Data Mining Architecture
Data mining is a process used to discover useful and previously unknown
information from large amounts of data. It helps organizations analyze data and find patterns
that support better decision-making.
A data mining system consists of several components that work together
to collect, process, analyze, and present data. These components form the data mining system
architecture.
Data Sources
Data sources are the places where the data is originally collected.
Common data sources include databases, data warehouses, the World Wide Web (WWW), text
files, spreadsheets, and other documents.
For data mining to be effective, a large amount of historical data is
required. Organizations usually store this data in databases or data warehouses.
A data warehouse may contain data from multiple databases,
spreadsheets, or text files. Sometimes even simple files like Excel sheets can contain useful
information. The internet and the World Wide Web are also important sources of data.
Data Processing (Cleaning, Integration, and Selection)
Before data is used for mining, it must go through several preprocessing
steps.
Since data comes from different sources and formats, it may contain
errors, missing values, or unnecessary information. Therefore, the data
must first be:
- Cleaned – removing errors, missing values, and incorrect data.
- Integrated – combining data from different sources into a single dataset.
- Selected – choosing only the relevant data needed for analysis.

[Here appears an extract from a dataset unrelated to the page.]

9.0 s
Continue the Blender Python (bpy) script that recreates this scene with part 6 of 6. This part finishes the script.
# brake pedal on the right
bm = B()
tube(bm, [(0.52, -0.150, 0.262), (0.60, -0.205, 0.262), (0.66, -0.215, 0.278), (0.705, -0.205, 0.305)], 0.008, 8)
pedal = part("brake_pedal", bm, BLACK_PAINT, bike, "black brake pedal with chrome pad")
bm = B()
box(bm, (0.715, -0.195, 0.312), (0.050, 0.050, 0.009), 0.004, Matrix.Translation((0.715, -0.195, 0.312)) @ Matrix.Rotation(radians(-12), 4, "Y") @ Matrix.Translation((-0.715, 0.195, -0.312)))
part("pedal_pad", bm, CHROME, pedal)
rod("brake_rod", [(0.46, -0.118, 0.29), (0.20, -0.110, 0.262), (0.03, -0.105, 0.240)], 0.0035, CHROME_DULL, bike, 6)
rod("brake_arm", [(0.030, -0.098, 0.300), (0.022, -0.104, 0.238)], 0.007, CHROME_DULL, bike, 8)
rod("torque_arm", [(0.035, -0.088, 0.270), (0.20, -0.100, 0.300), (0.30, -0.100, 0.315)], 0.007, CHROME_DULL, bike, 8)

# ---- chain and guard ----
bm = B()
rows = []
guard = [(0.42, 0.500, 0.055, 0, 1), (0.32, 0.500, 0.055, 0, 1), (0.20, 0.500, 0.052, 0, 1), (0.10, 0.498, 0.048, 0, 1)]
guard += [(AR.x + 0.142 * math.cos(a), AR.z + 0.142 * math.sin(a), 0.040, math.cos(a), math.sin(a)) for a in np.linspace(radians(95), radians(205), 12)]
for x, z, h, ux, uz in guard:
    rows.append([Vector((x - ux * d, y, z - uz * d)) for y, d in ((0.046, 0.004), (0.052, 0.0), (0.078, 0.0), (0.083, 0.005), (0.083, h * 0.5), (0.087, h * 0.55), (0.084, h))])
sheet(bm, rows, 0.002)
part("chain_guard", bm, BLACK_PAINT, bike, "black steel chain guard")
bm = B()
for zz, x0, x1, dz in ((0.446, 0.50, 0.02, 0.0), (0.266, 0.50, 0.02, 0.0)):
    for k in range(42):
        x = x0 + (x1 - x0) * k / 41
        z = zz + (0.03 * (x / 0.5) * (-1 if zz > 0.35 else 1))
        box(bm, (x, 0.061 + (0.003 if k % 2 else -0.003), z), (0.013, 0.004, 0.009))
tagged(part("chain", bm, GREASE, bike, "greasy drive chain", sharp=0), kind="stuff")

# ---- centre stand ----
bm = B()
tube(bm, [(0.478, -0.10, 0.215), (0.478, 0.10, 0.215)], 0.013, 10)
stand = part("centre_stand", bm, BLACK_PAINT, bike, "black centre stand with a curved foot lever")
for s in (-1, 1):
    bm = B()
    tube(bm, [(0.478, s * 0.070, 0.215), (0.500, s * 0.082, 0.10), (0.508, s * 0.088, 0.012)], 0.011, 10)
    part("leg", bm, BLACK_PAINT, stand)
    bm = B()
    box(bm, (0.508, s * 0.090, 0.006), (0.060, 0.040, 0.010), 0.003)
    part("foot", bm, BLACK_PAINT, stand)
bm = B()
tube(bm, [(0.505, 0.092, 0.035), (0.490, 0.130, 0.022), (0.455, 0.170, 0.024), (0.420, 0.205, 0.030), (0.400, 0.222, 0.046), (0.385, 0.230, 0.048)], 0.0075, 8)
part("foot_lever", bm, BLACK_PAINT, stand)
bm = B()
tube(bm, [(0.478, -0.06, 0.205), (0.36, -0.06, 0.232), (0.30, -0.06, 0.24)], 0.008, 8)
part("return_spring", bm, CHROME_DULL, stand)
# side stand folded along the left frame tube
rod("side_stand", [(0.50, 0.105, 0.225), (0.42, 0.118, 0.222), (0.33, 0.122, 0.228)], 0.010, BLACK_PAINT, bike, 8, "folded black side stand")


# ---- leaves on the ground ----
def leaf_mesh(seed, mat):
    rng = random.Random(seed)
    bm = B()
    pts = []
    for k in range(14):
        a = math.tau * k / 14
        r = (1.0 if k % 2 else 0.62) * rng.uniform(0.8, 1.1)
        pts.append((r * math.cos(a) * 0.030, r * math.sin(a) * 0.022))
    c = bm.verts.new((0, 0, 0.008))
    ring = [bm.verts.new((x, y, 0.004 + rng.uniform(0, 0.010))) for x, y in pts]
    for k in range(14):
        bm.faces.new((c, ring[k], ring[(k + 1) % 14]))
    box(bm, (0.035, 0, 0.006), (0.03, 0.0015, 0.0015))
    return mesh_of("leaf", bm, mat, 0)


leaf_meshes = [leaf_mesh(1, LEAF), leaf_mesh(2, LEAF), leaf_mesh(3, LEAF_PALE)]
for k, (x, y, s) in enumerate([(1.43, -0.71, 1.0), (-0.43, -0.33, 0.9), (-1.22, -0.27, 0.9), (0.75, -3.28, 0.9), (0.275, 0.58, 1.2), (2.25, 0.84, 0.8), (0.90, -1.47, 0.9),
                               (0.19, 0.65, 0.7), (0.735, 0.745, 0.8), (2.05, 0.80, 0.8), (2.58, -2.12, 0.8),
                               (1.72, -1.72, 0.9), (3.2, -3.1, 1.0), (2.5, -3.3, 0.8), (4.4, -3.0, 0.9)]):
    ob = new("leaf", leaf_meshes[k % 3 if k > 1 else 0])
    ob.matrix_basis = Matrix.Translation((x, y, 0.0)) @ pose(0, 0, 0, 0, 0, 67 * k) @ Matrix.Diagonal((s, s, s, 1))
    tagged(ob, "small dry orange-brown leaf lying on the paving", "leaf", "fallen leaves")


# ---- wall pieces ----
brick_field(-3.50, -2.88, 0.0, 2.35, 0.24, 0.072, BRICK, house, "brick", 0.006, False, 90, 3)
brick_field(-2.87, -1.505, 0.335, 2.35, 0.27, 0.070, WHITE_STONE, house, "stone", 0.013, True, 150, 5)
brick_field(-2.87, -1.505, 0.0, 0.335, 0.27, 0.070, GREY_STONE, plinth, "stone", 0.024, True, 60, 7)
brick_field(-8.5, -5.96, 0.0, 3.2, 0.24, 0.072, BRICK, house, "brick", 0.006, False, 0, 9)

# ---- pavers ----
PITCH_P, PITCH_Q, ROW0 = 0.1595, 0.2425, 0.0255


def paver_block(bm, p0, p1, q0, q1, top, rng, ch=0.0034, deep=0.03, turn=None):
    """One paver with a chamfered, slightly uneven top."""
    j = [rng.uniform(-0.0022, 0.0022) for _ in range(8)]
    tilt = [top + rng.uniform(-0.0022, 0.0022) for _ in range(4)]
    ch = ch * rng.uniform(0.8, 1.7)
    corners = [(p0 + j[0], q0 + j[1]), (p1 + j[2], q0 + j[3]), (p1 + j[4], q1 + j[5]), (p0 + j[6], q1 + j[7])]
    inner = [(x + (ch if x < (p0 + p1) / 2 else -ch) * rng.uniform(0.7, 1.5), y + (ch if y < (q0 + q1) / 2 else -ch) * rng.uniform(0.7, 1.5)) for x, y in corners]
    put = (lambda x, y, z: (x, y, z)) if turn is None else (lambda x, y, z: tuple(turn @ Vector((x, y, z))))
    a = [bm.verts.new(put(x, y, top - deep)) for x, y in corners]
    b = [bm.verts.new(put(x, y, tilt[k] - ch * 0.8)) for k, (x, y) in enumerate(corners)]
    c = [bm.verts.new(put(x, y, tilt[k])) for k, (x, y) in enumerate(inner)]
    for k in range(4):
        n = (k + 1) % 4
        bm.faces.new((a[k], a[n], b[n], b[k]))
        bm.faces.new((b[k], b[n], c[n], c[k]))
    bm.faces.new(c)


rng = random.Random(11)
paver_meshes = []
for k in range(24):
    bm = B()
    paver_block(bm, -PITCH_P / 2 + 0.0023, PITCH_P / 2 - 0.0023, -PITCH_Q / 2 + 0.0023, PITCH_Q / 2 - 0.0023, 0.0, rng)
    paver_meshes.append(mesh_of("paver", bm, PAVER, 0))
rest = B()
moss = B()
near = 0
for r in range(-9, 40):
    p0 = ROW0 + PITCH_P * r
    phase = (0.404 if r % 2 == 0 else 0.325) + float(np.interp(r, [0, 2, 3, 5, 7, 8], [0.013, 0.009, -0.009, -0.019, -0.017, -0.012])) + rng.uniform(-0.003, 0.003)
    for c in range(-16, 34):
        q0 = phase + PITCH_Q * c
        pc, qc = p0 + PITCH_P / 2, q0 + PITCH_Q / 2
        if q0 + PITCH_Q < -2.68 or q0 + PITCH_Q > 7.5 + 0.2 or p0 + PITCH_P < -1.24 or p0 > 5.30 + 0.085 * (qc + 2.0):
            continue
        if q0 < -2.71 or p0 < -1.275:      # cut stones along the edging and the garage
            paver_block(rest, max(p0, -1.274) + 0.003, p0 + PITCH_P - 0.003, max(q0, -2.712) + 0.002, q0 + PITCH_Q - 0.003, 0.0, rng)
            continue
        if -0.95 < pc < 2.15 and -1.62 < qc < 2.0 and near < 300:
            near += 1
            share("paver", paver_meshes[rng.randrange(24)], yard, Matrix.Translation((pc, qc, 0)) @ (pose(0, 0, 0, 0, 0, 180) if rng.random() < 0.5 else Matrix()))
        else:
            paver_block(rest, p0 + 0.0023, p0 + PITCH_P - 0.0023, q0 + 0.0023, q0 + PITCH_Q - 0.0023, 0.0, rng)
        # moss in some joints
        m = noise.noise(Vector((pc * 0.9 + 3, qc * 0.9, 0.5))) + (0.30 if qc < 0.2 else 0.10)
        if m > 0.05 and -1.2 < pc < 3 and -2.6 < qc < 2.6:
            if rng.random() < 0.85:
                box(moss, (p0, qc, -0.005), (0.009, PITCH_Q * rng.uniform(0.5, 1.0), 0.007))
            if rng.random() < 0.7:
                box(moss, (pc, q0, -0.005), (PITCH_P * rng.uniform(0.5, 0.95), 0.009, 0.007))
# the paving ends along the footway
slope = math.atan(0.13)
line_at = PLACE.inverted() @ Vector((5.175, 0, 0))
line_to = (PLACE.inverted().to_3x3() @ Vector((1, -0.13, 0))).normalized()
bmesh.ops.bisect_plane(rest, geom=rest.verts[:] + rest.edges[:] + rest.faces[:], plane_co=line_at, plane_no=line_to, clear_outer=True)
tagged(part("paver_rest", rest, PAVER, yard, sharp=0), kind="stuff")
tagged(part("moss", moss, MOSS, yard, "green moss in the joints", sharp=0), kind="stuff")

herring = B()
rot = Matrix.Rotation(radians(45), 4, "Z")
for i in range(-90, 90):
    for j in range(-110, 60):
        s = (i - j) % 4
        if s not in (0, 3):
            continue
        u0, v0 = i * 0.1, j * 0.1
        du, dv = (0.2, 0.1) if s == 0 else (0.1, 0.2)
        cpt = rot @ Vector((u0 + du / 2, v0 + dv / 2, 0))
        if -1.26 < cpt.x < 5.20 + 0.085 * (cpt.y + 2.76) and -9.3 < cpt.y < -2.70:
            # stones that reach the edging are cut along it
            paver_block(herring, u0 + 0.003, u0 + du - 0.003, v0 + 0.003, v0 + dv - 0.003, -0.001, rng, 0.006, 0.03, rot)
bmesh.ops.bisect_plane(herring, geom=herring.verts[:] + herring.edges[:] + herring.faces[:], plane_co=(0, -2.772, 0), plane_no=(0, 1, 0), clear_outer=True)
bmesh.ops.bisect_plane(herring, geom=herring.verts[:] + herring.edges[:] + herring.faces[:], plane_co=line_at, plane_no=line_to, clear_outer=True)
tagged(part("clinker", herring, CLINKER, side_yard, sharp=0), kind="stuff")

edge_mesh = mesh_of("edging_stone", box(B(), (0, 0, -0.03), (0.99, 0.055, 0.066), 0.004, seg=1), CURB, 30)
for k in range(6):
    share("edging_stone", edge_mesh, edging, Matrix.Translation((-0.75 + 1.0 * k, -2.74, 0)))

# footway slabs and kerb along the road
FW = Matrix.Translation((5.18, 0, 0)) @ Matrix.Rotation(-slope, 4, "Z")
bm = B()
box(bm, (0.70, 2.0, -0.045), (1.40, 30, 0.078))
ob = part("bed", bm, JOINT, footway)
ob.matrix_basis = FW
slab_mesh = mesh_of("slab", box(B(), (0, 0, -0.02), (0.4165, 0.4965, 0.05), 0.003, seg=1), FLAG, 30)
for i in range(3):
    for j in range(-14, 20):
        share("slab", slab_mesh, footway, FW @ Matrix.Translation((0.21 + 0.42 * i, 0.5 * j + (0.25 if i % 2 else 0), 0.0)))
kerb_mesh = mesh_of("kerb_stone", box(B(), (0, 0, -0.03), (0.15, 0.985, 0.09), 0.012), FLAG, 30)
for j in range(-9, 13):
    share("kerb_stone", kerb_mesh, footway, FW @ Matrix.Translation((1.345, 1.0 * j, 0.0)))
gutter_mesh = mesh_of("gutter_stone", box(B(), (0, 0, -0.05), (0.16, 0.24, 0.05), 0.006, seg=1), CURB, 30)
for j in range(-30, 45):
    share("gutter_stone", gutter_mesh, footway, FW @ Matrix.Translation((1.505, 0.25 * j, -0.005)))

These steps ensure that the data used for mining is accurate and
meaningful. Data preprocessing can be complex because different methods are
used to prepare the data properly.
Database or Data Warehouse Server
The database or data warehouse server stores the processed data that is
ready for analysis.
This server manages the data and retrieves the required information when a
user requests a data mining task. It acts as the main storage system for the
mining process.
Data Mining Engine
The data mining engine is the core component of the data mining system.
It performs the actual analysis of the data.
It includes several modules that carry out different types of data mining
tasks such as:
- Association – finding relationships between data items
- Characterization – summarizing general features of data
- Classification – grouping data into predefined categories
- Clustering – grouping similar data together
- Prediction – forecasting future values
- Time-series analysis – analyzing data collected over time
The data mining engine uses tools and software to extract meaningful
insights from the stored data.
Pattern Evaluation Module
The pattern evaluation module checks the patterns discovered during the
data mining process.
It determines which patterns are interesting or useful by using certain
evaluation measures or thresholds. Patterns that do not meet the required criteria are
removed.
This module works closely with the data mining engine to focus only on
valuable patterns and improve the efficiency of the mining process.
Graphical User Interface (GUI)
The Graphical User Interface (GUI) allows users to interact with the data
mining system easily.
Through the GUI, users can:
- Give queries or tasks to the system
- Control the mining process
- View the results and visualizations
The GUI hides the technical complexity of the system and makes it
easier for users to operate.
Knowledge Base
The knowledge base stores background information that helps improve
the data mining process.
It may include:
- Domain knowledge
- User preferences
- Previous mining results
- Rules or patterns discovered earlier
The knowledge base helps guide the mining process and improves the
accuracy of the results. It also interacts with the pattern evaluation module to update and
refine knowledge over time.